Created on 2021-06-03 by the reprex package (v2.0.0)

all is an upper limit which always applies, regardless of other max.distance controls (other than cost ). It defaults to 10%.

# one characters can change
agrep(pattern = "abcdXX", x = "abcdef", value = TRUE,
     max.distance = list(sub = 2, ins = 0, del = 0, all = 0.1))
# character(0)

# two characters can change
agrep(pattern = "abcdXX", x = "abcdef", value = TRUE,
     max.distance = list(sub = 2, ins = 0, del = 0, all = 0.2))
# [1] "abcdef"

# one character can change
agrep(pattern = "abcdXX", x = "abcdef", value = TRUE,
    max.distance = list(sub = 1, ins = 1, del = 0, all = 0.1))
# character(0)

# two characters can change
agrep(pattern = "abcdXX", x = "abcdef", value = TRUE,
    max.distance = list(sub = 1, ins = 1, del = 0, all = 0.2))
# [1] "abcdef"

There's a bit of a gotcha that the fractional mode of setting all switches to the integer mode at 1.

# 8 insertions allowed
agrep(pattern = "abcdXXef", x = "abcdef", value = TRUE,
    max.distance = list(sub = 0, ins = 2, del = 0, all = 1 - 1e-9))
# [1] "abcdef"

# 1 insertion allowed
agrep(pattern = "abcdXXef", x = "abcdef", value = TRUE,
    max.distance = list(sub = 0, ins = 2, del = 0, all = 1))
# character(0)

When you suppress all by setting it to just less than 1, the limits on the distance mode apply.

# two substitutions allowed
agrep(pattern = "abcdXX", 
    x = c("abcdef", "abcXdef", "abcefg"), value = TRUE,
    max.distance = list(sub = 2, ins = 0, del = 0, all = 1 - 1e-9))
# [1] "abcdef"

The purpose of setting the cost is to allow you to move around the mutation-space at different rates in different directions.

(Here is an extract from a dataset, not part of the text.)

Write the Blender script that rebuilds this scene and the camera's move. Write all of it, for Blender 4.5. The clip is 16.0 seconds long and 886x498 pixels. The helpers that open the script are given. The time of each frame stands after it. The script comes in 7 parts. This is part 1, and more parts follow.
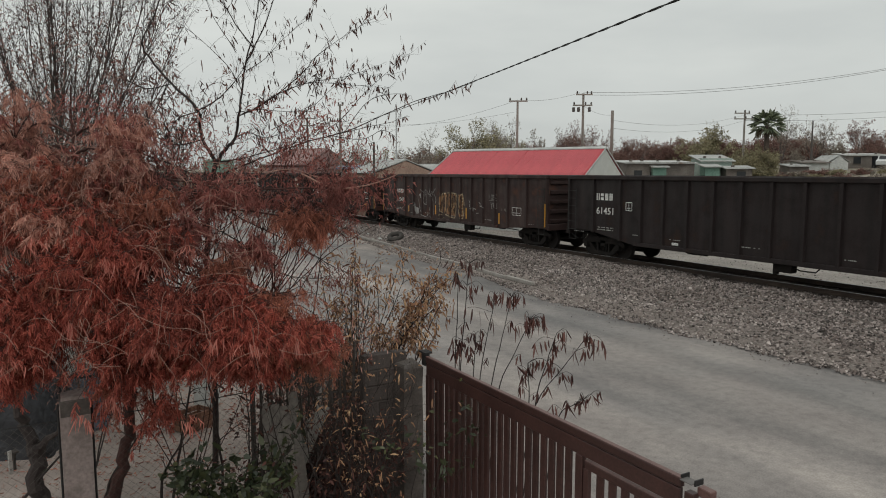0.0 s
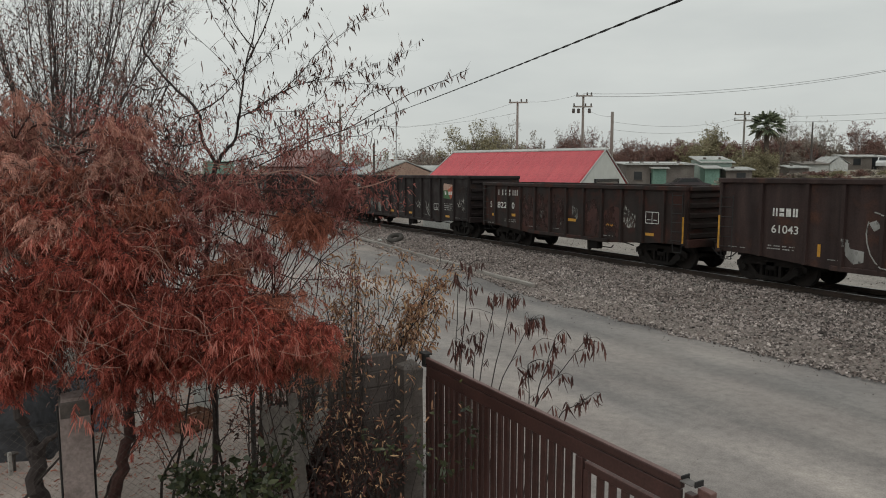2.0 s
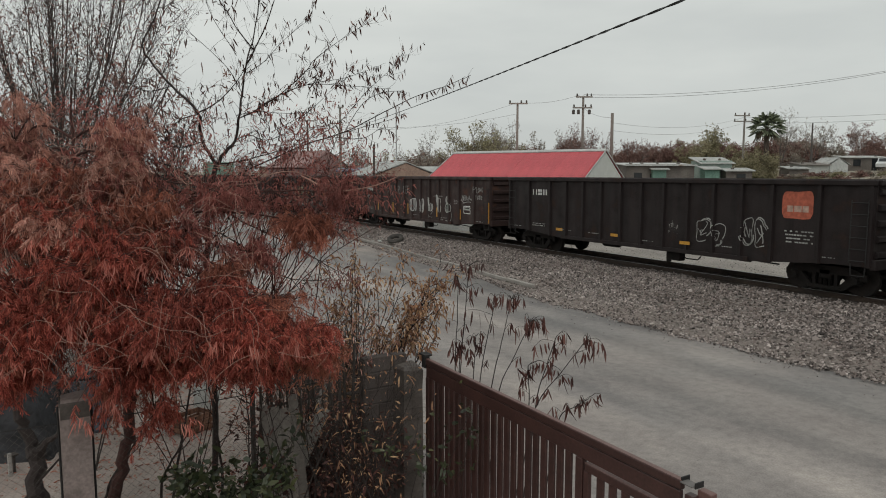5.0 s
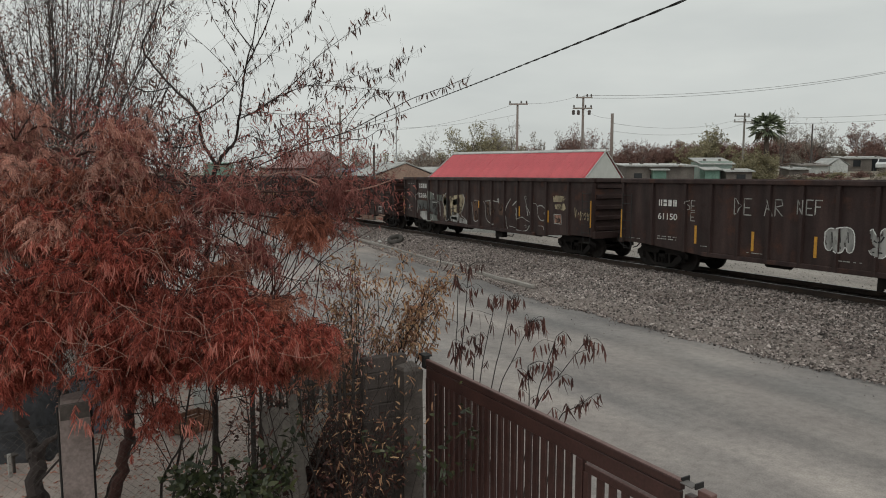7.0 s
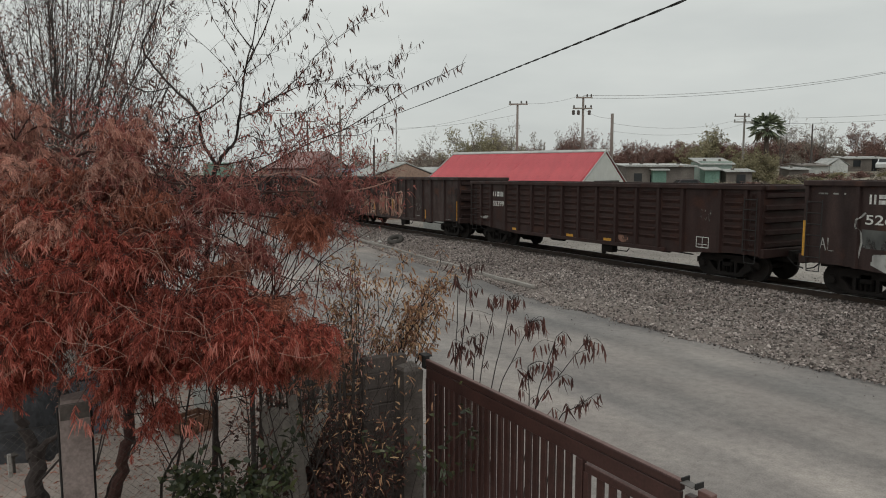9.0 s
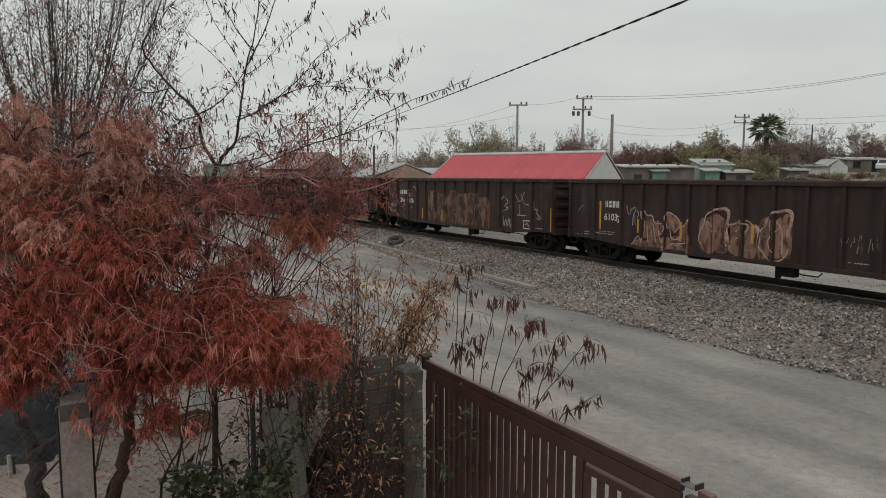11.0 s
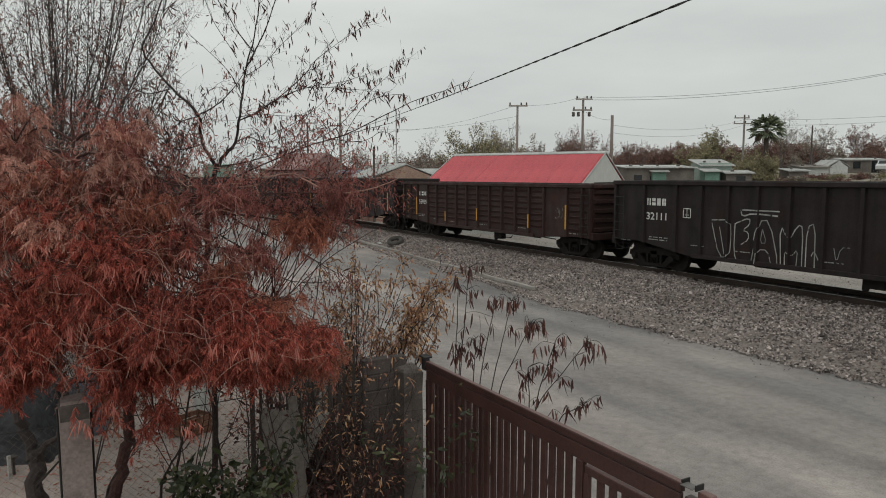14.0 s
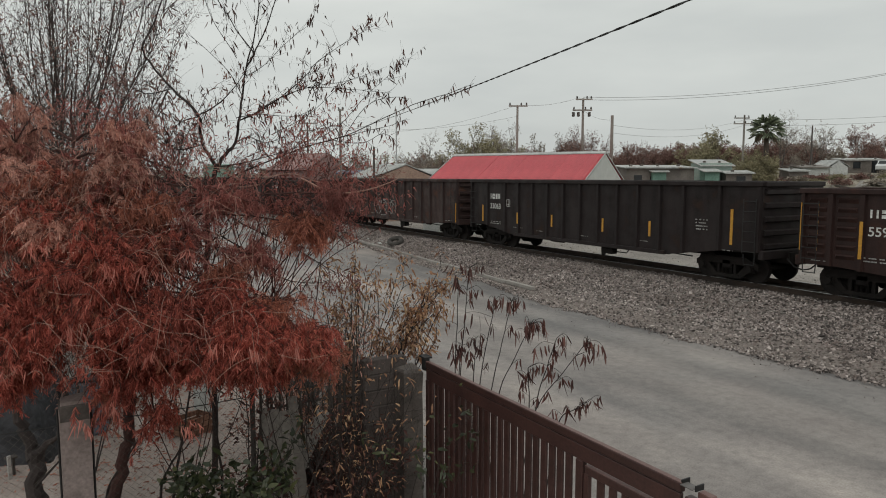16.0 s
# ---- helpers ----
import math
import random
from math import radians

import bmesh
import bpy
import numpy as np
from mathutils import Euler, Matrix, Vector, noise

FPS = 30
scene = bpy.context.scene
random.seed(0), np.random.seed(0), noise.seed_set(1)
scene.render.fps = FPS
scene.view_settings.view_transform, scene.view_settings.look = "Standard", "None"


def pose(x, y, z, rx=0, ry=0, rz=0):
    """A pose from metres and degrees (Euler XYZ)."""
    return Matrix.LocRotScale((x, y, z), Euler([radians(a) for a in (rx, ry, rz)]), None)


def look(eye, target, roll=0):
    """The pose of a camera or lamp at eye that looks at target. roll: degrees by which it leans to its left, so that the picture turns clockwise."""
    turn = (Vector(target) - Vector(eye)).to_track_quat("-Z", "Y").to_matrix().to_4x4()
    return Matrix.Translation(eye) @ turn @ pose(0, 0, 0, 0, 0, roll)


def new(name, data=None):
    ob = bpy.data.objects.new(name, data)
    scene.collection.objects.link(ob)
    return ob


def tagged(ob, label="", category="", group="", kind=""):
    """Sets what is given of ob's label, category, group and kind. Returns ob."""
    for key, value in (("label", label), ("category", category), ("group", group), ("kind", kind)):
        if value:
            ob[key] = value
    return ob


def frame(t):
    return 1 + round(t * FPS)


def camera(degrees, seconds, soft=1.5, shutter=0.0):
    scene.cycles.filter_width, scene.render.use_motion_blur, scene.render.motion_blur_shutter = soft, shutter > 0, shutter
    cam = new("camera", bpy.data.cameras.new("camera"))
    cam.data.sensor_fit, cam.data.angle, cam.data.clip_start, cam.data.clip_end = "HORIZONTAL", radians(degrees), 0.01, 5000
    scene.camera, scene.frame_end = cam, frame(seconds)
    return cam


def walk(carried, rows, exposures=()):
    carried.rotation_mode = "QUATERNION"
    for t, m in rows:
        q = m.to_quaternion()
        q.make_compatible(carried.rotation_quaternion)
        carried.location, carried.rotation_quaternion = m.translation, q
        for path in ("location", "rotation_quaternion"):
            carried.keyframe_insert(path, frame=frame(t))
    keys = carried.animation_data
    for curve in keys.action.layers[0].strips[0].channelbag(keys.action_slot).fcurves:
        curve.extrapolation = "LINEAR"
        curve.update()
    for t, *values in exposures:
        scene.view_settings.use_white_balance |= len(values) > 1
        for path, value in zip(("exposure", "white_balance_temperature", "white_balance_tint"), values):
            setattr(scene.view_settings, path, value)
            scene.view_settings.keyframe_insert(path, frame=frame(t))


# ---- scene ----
import functools

# The street and the railway run along y; the lens looks TURN degrees to the right of them.
TURN, EYE = radians(30.15), 4.25
SIN, COS = math.sin(TURN), math.cos(TURN)


def place(r, f, z=0.0):
    """A point r metres to the right and f metres ahead of the balcony, z above the street."""
    return Vector((r * COS + f * SIN, -r * SIN + f * COS, z))


cam = camera(65.0, 16.0, soft=1.0)


def aim(drop):
    return look((0, 0, EYE), place(0, 1, EYE - drop))


walk(cam, [(0.0, aim(0.1118)), (0.5, aim(0.1112)), (1.0, aim(0.1101)), (2.0, aim(0.1099)), (3.0, aim(0.1093)), (4.2, aim(0.1089)),
           (6.3, aim(0.1077)), (8.0, aim(0.1076)), (9.2, aim(0.1074)), (11.3, aim(0.1061)), (12.5, aim(0.1058)), (13.2, aim(0.1054)),
           (14.5, aim(0.1052)), (16.0, aim(0.1050))])

# ---- light: an overcast winter sky ----
world = bpy.data.worlds.new("overcast_sky")
scene.world = world
world.use_nodes = True
wn, wl = world.node_tree.nodes, world.node_tree.links
wn.clear()
sky = wn.new("ShaderNodeTexSky")
sky.sky_type, sky.sun_disc = "NISHITA", False
sky.sun_elevation, sky.sun_rotation = radians(48), radians(200)
grey = wn.new("ShaderNodeHueSaturation")
grey.inputs["Saturation"].default_value, grey.inputs["Value"].default_value = 0.10, 0.10
coord = wn.new("ShaderNodeTexCoord")
squash = wn.new("ShaderNodeMapping")
squash.inputs["Scale"].default_value = (1.6, 1.6, 6.0)
cloud = wn.new("ShaderNodeTexNoise")
cloud.inputs["Scale"].default_value, cloud.inputs["Detail"].default_value = 1.6, 5.0
ramp = wn.new("ShaderNodeValToRGB")
ramp.color_ramp.elements[0].position, ramp.color_ramp.elements[0].color = 0.30, (0.560, 0.590, 0.578, 1)
ramp.color_ramp.elements[1].position, ramp.color_ramp.elements[1].color = 0.72, (0.715, 0.742, 0.712, 1)
blend = wn.new("ShaderNodeMix")
blend.data_type = "RGBA"
blend.inputs["Factor"].default_value = 0.88
height = wn.new("ShaderNodeSeparateXYZ")
haze = wn.new("ShaderNodeValToRGB")
haze.color_ramp.elements[0].position, haze.color_ramp.elements[0].color = 0.0, (0.80, 0.805, 0.80, 1)
haze.color_ramp.elements[1].position, haze.color_ramp.elements[1].color = 0.26, (1.04, 1.04, 1.03, 1)
mid_sky = haze.color_ramp.elements.new(0.11)
mid_sky.color = (0.93, 0.935, 0.93, 1)
dim = wn.new("ShaderNodeMix")
dim.data_type, dim.blend_type = "RGBA", "MULTIPLY"
dim.inputs["Factor"].default_value = 1.0
back = wn.new("ShaderNodeBackground")
back.inputs["Strength"].default_value = 1.0
wo = wn.new("ShaderNodeOutputWorld")
for a, b in ((sky.outputs["Color"], grey.inputs["Color"]), (coord.outputs["Generated"], squash.inputs["Vector"]), (squash.outputs["Vector"], cloud.inputs["Vector"]),
             (cloud.outputs["Fac"], ramp.inputs["Fac"]), (grey.outputs["Color"], blend.inputs["A"]), (ramp.outputs["Color"], blend.inputs["B"]),
             (coord.outputs["Generated"], height.inputs["Vector"]), (height.outputs["Z"], haze.inputs["Fac"]),
             (blend.outputs["Result"], dim.inputs["A"]), (haze.outputs["Color"], dim.inputs["B"]), (dim.outputs["Result"], back.inputs["Color"]), (back.outputs["Background"], wo.inputs["Surface"])):
    wl.new(a, b)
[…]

This is going to depend on your use case. For example some language dialects might be more likely to add letters. You might chose to let a deletion cost two insertions. By default, all are equally weighted when costs = NULL , ie costs = c(ins = 1, del = 1, sub = 1) .

EDIT: regarding your comment about why some patterns match and others don't, the 10% refers to the number of characters in the pattern, rounding up .

agrep(pattern = "01234567XX89", x = "0123456789", value = TRUE, 
    max.distance = list(sub = 0, ins = 2, del = 0))
# [1] "0123456789"
agrep(pattern = "01234567XX", x = "0123456789", value = TRUE, 
    max.distance = list(sub = 2, ins = 0, del = 0))
# character(0)
num_mutations <- nchar(c("01234567XX89", "01234567XX")) * 0.1
num_mutations
# [1] 1.2 1.0
ceiling(num_mutations)
[1] 2 1

The second pattern is only 10 characters, so only one substitution is allowed.